He flubbed it in the debate. But look at what he’s said.
“What does it mean to be a socialist?” Bernie starts. “It means a lot of things. I think first thought, and most important, it means that you have a vision that’s very different from what the status quo politicians have, and essentially, what it means is that you have a feeling that this world can be radically, radically different from what it is right now, and that what’s going on in front of your eyes is crazy, it’s not real, it’s a phase of history that needn’t exist and that someday will pass.
“You really can almost take it seriously that you live in a world where it is considered normal that people go around killing each other. You turn on the television, there they are shooting each other. You turn on the television, there you have people who are living out on the streets or in some places on this planet starving to death, while at the same time you have other people who have billions and billions of dollars. More wealth that they’re going to be able to use in a million lifetimes.
“The basic insanity of that, the immorality of that to me is so abhorrent that my feeling is that somebody, hopefully, in years to come people look back on this era and say, ‘How could it be? How could people allow other people to be hungry, starve to death, they having nothing when other people had tremendous wealth?”
“Also what socialism means for me is very similar to what it meant for Eugene Debs, and it really means nothing more than democracy. It basically means that human beings are entitled to have the inalienable right to control their own lives, and that means that when you go to work you’re not working for somebody else who could fire you tomorrow because they don’t like the way you comb your hair or you don’t come to work on Sunday or, for any reason, whether they can move the factory that you’ve worked in for 30 years out of your town because they can make more money going to Mexico.
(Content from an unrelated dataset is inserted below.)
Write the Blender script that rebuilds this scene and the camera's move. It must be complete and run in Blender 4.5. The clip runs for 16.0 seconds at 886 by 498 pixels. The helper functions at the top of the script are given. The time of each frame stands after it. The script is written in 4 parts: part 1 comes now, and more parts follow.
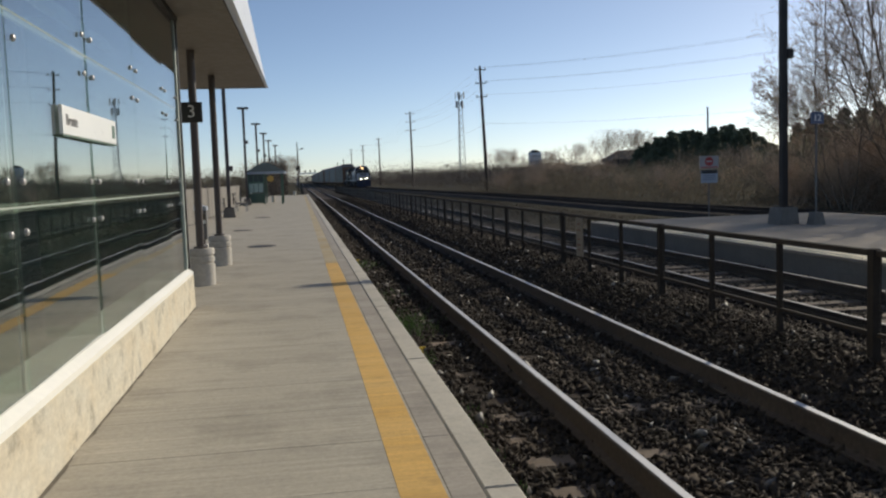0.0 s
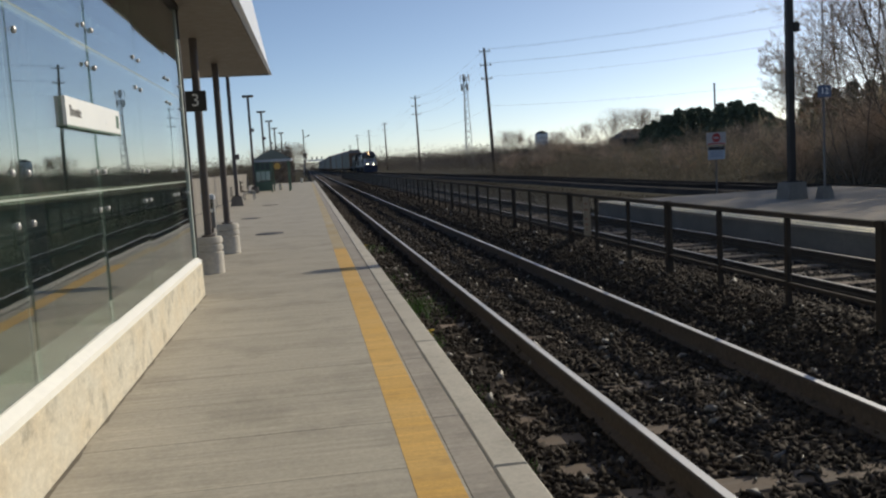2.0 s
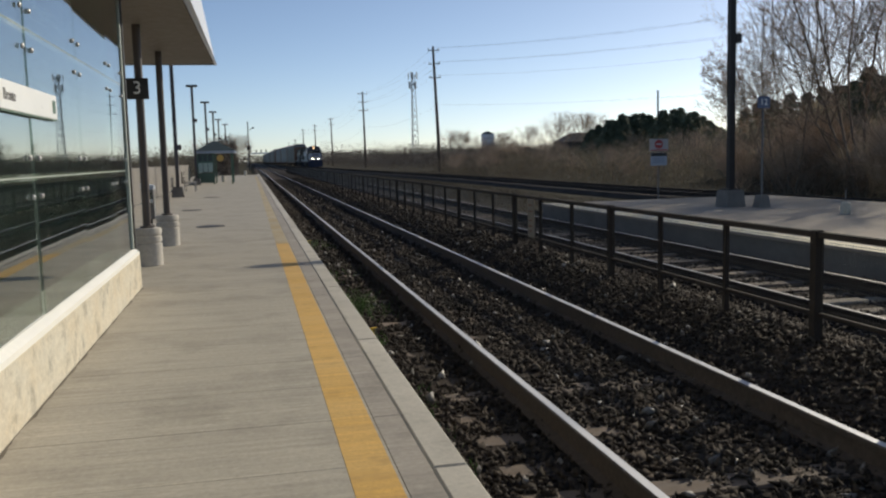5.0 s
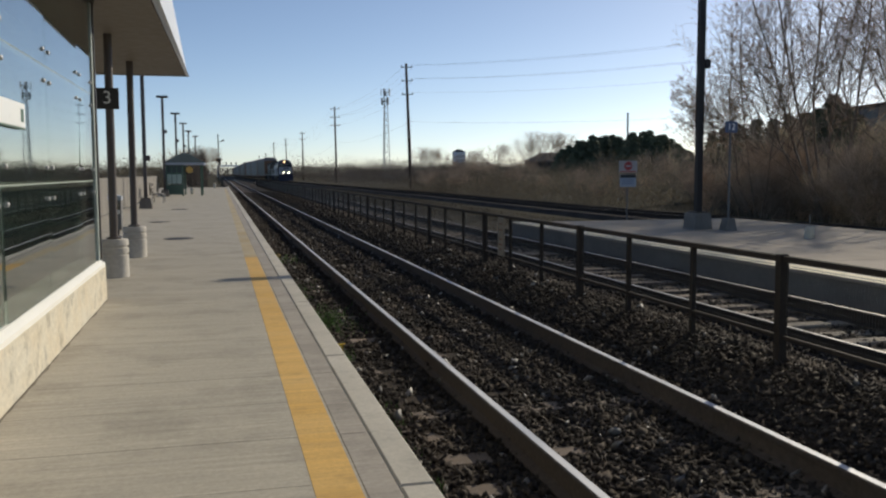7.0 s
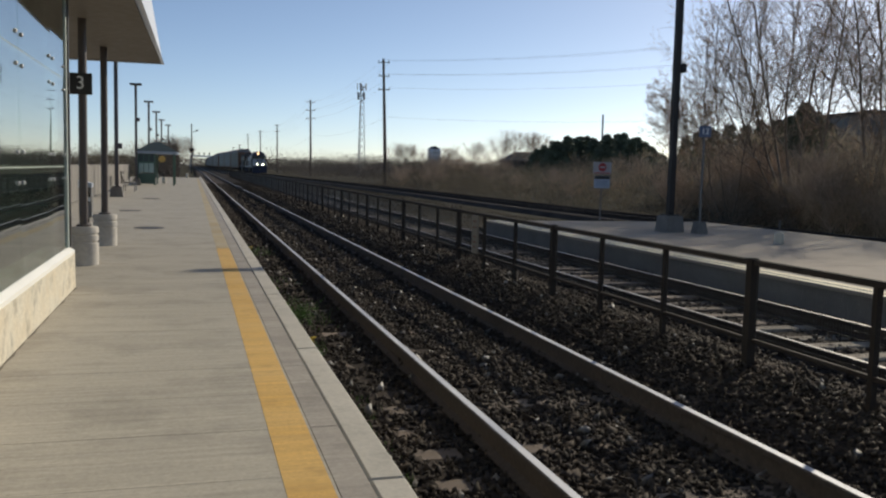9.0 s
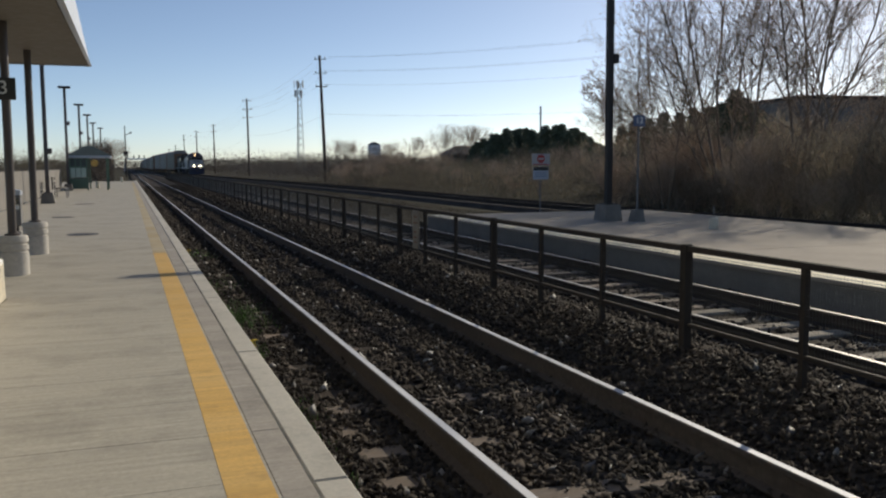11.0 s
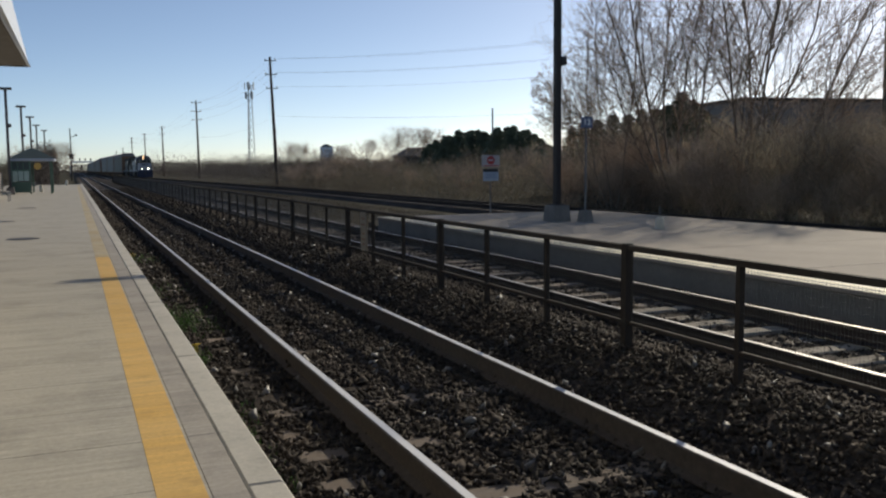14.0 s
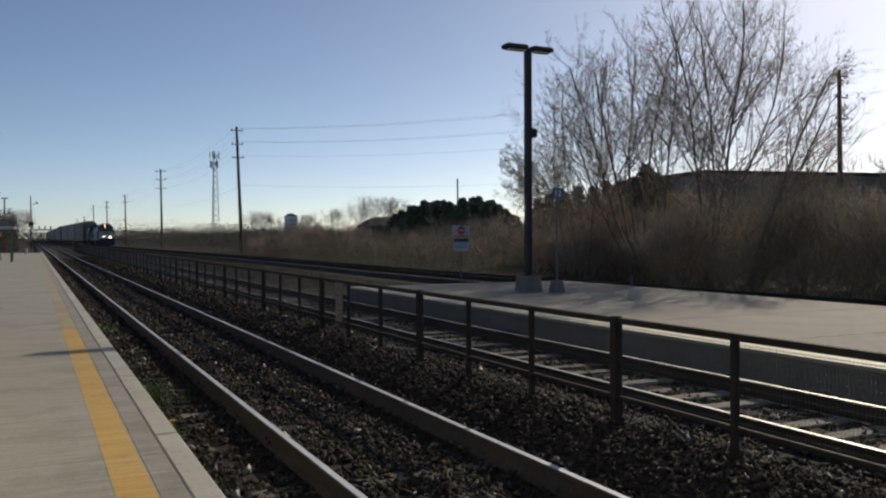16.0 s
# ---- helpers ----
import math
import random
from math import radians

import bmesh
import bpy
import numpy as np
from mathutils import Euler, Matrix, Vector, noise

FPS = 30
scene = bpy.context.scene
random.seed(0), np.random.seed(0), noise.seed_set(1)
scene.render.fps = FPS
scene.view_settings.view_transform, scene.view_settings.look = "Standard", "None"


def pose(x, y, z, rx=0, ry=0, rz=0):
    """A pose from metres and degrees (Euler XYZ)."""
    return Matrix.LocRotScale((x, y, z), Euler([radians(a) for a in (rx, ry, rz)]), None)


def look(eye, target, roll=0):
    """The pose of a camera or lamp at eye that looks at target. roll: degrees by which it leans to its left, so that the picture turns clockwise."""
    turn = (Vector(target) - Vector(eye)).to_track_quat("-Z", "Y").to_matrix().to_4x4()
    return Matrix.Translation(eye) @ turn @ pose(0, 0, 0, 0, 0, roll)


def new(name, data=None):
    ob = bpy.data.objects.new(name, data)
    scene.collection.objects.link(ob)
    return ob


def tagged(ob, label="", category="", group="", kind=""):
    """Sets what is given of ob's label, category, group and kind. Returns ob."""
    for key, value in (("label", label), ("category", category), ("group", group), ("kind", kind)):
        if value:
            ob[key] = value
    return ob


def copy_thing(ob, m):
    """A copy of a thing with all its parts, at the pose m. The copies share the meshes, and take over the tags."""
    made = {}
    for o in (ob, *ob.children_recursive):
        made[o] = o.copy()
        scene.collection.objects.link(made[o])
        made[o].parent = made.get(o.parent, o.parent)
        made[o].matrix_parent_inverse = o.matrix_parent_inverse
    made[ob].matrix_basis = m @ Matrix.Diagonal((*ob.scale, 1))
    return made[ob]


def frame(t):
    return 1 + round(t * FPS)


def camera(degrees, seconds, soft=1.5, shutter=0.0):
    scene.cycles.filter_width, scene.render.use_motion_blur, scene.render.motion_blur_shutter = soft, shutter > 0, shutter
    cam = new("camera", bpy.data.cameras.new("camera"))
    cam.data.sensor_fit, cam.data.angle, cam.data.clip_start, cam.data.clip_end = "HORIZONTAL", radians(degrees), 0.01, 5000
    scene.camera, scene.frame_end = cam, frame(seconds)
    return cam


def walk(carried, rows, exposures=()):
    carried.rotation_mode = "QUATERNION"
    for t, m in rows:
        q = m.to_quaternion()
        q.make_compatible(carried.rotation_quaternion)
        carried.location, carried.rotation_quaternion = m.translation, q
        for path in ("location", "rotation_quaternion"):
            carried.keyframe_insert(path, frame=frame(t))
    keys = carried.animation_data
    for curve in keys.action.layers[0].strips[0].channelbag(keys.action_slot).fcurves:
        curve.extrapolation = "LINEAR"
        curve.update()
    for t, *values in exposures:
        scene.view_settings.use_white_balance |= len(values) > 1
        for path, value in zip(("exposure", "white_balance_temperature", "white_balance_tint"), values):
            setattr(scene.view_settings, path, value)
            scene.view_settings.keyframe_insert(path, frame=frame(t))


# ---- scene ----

“It means democracy, which means much more than just having the right to vote once every four years. People think, ‘Well, we live in a democratic society.’ In some degree, we do. We have some democratic rights, but having the freedom to vote for [presidential candidates] Ronald Reagan or Walter Mondale once every four years isn’t what democracy is about.
“It essentially means that to as great a degree as possible, human beings can control their lives, their workplace, their environment, and the truth is that in a nation of 230 million people in a complex society, no one quite knows how that’s going to work. I mean, that’s not easy.
“I think we know that there aren’t necessarily simplistic type of solutions, but when I look at the world today and you find that half the people don’t even vote anymore. They’ve given up on the political system. The overwhelming majority of poor people don’t participate. That people feel themselves impotent, they feel themselves powerless.
“They vote for the Reagans or the Mondales because of 30-second commercials; that the politicians in our country today are bought and sold as commodities. They’re sold on the TV as somebody who has run for office that you know that most of what people do in a campaign is figure out how they can raise money from wealthy people in order to pay for these 30 seconds. That’s not democracy.
“It’s not democracy when the media in this country is owned by gigantic corporations who define and shape the issues for you, and politicians are puppets sitting around thinking, “God, how do I get my message on 27 seconds that they’re going to give me on the television screen, maybe if I’m lucky?”
“The truth is you can’t explain complex issues in 27 seconds, but the people who own the TV stations could care less because their function and their desire is not to see people communicate with each other, not to see really real discussion of the issues of the day, but to make money.
“That’s basically what socialism means to me. Democracy, participation, the right of people to own the world in which they live in rather than be slaves of other people.”